Problem statement>
Your task is to count the lines of the entries below that include the word "scene" and to give only the resulting number.

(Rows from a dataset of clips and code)
══════
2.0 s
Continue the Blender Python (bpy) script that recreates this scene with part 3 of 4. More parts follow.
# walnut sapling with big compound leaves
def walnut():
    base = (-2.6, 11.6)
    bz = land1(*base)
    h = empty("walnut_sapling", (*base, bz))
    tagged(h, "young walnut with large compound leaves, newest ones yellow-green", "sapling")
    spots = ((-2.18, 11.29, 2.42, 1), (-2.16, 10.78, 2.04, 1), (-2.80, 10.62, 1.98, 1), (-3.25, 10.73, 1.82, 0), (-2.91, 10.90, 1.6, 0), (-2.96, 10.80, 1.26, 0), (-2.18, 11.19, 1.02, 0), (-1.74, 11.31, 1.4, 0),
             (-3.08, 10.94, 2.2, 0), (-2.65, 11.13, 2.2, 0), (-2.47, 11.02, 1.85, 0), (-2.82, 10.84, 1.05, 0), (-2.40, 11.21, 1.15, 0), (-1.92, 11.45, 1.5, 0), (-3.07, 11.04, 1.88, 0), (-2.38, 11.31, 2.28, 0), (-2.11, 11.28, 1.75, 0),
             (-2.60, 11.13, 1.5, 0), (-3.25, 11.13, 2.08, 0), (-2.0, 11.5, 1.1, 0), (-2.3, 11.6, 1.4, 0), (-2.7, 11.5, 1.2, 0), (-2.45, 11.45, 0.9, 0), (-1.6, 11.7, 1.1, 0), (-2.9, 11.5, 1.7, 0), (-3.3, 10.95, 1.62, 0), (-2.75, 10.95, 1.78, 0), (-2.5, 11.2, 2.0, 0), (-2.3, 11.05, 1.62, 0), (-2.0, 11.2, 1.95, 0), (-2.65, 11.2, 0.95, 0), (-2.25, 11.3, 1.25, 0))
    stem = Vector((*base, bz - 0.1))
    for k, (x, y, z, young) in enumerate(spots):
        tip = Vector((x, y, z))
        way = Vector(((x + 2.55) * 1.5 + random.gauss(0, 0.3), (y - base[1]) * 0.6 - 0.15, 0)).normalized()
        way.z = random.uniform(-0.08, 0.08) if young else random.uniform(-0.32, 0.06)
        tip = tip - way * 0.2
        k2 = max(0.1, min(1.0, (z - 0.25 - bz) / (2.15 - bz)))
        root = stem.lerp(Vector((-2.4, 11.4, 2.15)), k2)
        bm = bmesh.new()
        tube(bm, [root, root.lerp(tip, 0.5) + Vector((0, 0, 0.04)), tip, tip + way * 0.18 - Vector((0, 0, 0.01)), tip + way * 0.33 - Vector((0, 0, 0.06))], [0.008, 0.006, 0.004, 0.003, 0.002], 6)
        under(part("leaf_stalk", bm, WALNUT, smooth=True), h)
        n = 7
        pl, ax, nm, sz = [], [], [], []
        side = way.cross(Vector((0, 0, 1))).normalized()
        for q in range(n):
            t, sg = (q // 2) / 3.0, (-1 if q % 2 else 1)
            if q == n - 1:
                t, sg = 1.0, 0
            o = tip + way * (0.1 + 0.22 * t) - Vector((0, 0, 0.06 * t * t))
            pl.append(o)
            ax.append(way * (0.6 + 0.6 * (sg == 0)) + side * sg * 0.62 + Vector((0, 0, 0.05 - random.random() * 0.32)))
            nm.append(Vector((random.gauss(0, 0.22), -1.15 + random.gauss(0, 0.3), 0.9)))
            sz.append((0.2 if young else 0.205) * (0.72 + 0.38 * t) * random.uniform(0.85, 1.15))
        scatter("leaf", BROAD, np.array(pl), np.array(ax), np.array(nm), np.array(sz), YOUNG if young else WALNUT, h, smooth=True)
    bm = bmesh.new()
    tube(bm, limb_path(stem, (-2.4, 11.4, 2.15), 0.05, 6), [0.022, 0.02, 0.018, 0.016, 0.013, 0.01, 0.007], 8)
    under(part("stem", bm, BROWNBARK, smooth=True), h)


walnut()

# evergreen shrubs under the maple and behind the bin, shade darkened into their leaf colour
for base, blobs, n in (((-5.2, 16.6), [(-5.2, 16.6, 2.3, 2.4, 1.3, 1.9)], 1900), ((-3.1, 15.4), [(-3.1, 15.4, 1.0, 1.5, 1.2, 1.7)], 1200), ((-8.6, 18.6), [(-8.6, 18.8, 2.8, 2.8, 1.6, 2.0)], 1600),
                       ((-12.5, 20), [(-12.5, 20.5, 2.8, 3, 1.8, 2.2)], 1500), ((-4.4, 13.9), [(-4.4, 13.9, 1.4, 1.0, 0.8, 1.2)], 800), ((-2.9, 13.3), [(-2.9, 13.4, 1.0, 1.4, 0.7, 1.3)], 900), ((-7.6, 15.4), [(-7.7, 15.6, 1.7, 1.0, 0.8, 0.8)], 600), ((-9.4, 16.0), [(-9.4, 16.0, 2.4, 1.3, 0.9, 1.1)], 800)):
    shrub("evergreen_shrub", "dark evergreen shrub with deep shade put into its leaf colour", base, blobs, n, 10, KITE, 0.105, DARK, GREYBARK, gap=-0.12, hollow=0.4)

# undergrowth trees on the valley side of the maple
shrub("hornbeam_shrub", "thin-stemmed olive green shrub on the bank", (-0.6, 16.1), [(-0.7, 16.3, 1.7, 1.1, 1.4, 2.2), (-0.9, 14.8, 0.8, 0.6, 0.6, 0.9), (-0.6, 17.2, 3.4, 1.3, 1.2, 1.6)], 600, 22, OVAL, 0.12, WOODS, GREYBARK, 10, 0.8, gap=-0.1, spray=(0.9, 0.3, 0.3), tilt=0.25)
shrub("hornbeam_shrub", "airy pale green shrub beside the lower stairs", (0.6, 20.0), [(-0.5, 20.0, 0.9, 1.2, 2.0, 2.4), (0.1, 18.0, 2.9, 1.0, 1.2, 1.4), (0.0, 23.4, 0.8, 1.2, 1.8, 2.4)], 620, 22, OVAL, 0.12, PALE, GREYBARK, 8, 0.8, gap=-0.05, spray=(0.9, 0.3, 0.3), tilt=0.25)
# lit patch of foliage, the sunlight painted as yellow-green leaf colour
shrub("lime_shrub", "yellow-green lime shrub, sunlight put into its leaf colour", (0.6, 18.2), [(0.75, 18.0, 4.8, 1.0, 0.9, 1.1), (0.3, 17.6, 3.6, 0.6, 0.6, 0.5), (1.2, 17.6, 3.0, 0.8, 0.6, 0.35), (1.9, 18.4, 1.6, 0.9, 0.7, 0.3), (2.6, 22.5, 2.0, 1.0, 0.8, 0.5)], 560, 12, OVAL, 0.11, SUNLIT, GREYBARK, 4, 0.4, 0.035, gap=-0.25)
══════
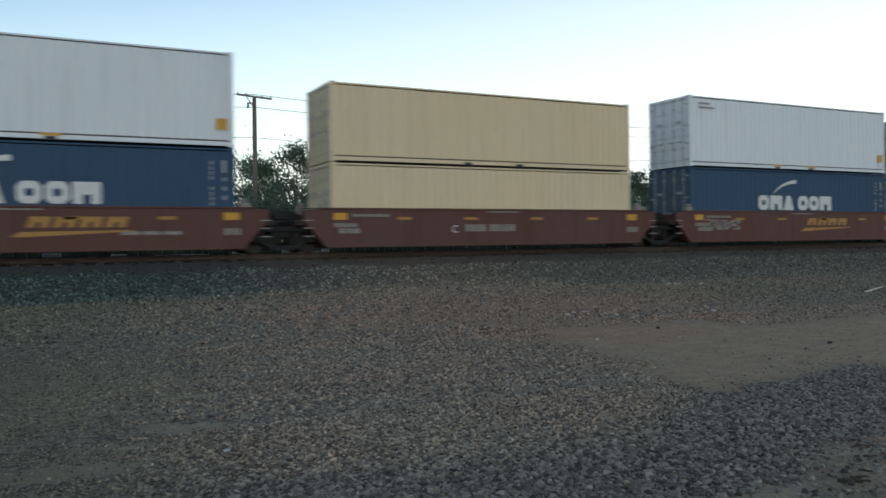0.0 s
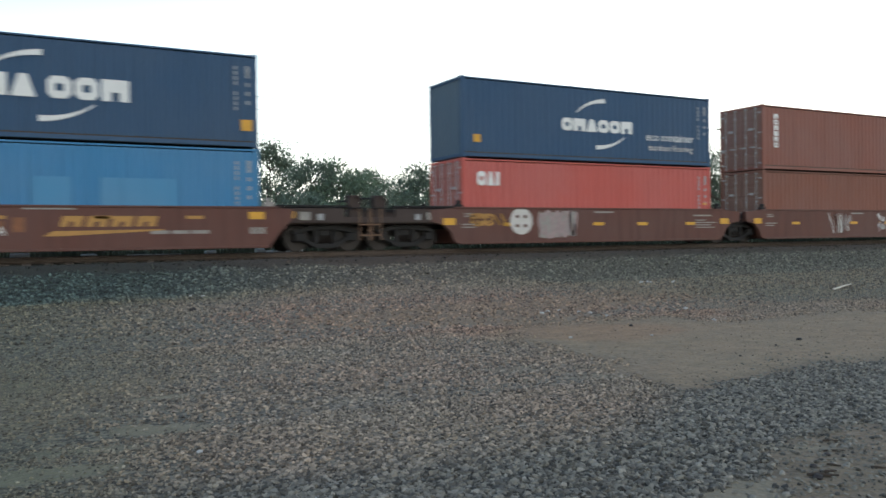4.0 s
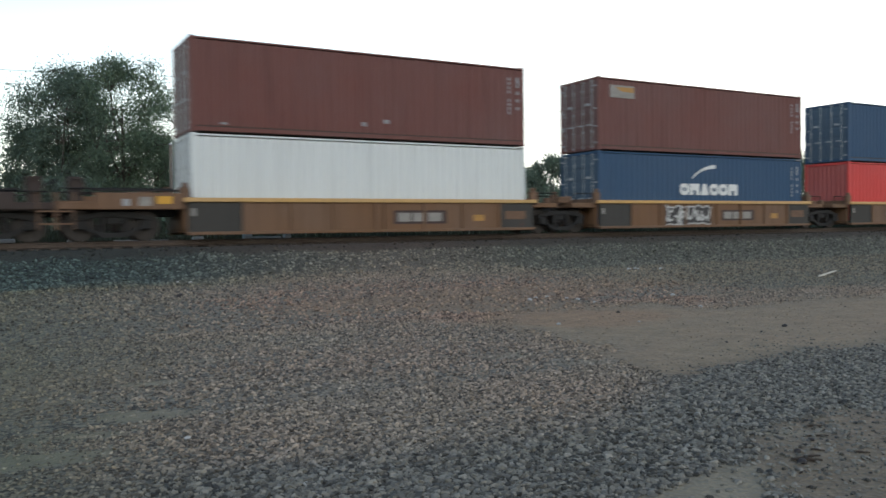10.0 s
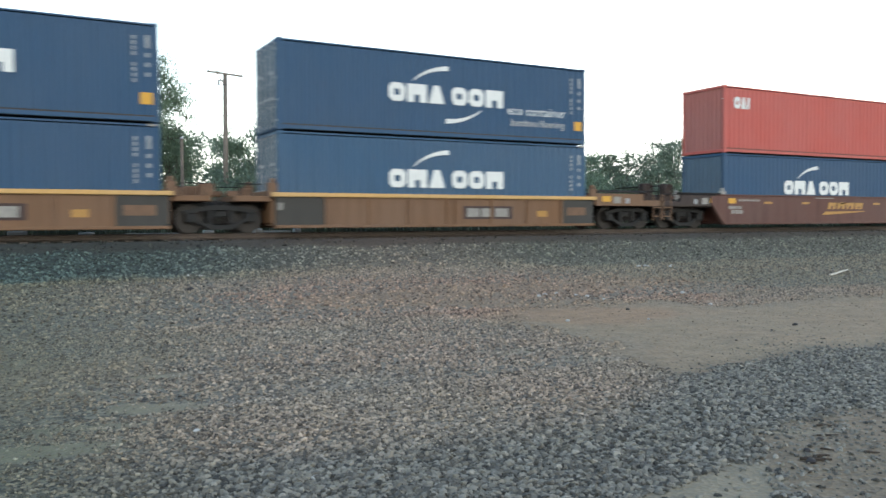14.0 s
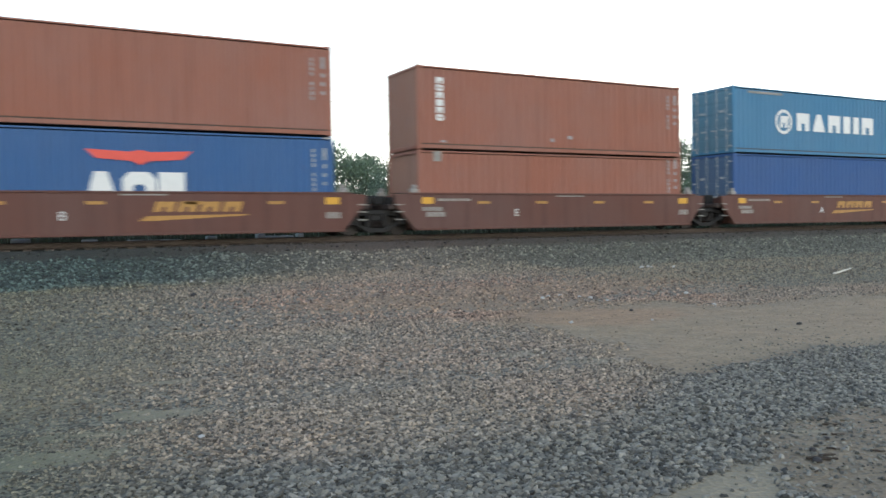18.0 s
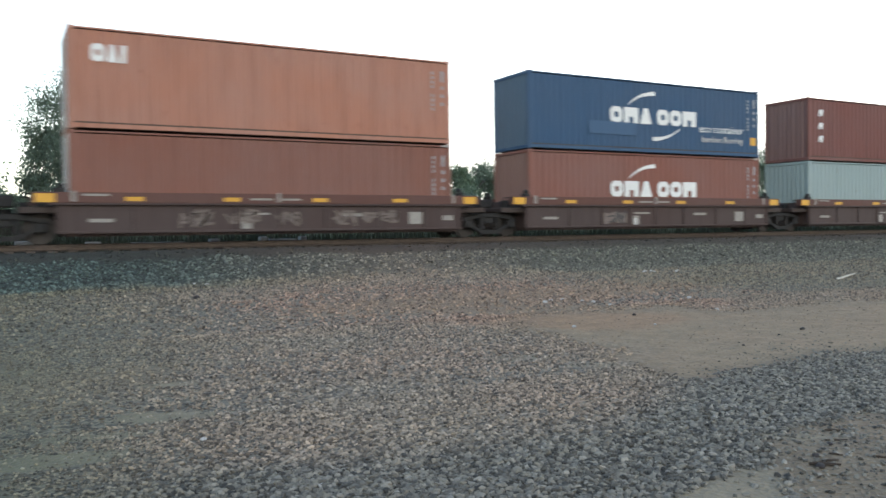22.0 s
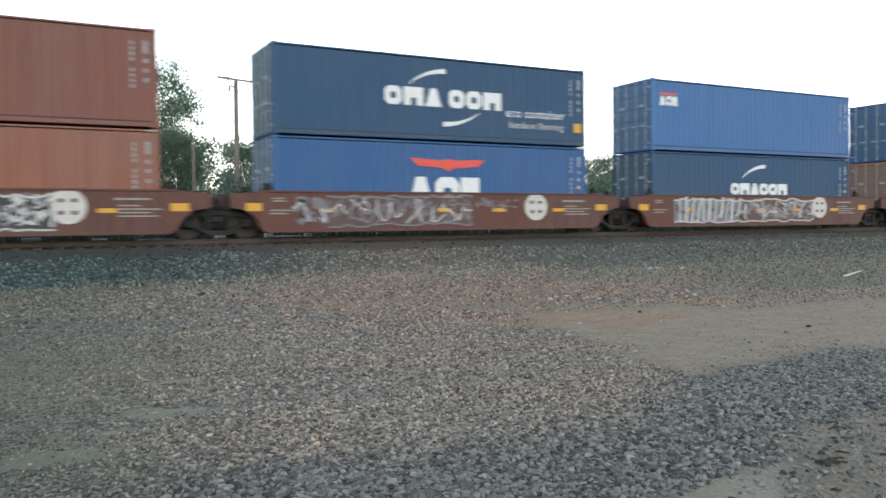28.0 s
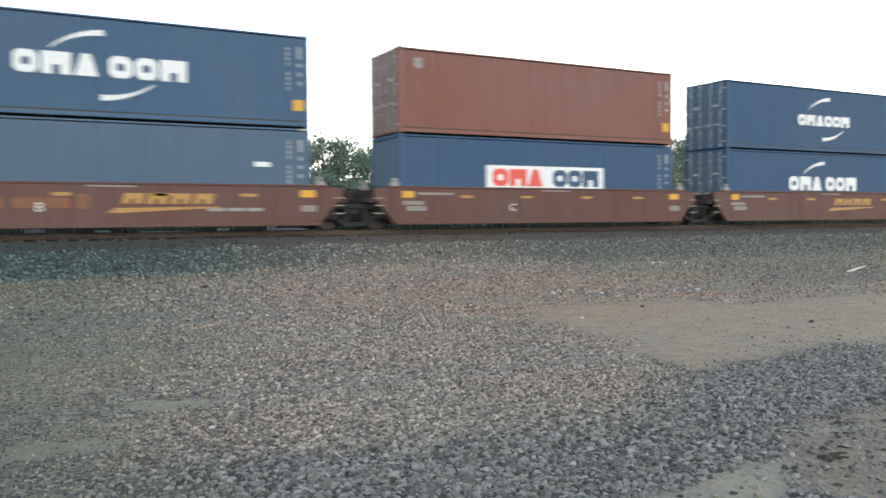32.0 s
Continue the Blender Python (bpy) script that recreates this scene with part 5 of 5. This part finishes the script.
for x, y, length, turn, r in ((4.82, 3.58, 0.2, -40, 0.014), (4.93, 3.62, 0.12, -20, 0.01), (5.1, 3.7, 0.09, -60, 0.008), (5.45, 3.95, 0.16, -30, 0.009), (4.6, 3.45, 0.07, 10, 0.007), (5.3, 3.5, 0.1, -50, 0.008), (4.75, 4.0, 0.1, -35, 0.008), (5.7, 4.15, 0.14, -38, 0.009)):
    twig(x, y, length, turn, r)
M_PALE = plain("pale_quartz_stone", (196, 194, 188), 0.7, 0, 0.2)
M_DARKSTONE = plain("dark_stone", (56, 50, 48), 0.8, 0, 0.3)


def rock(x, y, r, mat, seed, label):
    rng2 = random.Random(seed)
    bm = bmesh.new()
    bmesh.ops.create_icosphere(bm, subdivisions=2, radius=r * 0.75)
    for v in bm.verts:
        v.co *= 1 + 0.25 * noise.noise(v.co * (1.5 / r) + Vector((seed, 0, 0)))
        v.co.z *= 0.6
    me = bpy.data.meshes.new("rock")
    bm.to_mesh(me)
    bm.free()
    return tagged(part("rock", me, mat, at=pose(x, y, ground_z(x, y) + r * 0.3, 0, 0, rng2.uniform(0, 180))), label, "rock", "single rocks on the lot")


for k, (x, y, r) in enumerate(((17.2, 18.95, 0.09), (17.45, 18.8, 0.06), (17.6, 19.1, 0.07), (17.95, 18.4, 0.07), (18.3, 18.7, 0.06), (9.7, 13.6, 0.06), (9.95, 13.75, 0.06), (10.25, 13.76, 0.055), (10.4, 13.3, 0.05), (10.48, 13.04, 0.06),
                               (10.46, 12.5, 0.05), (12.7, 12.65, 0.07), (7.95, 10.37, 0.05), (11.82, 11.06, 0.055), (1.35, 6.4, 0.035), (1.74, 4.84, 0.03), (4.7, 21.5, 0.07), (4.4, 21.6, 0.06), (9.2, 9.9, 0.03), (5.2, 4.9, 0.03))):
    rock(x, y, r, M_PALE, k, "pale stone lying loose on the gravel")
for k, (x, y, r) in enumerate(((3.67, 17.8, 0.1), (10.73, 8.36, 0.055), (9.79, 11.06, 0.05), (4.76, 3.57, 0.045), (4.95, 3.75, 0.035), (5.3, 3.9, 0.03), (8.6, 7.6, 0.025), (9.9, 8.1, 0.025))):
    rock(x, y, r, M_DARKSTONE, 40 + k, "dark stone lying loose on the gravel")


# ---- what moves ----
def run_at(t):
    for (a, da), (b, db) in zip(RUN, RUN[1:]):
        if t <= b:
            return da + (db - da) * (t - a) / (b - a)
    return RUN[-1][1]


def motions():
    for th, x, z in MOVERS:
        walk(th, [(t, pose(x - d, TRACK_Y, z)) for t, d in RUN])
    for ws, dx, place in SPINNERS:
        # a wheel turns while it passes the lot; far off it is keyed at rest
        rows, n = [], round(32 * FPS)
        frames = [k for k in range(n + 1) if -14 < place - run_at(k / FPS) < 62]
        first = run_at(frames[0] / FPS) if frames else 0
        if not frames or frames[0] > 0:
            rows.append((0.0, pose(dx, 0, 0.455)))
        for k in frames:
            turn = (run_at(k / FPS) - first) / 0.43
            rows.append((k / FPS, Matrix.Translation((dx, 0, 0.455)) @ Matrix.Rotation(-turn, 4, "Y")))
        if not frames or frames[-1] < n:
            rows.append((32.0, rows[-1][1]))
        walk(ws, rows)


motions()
══════
Result for this exercise>
2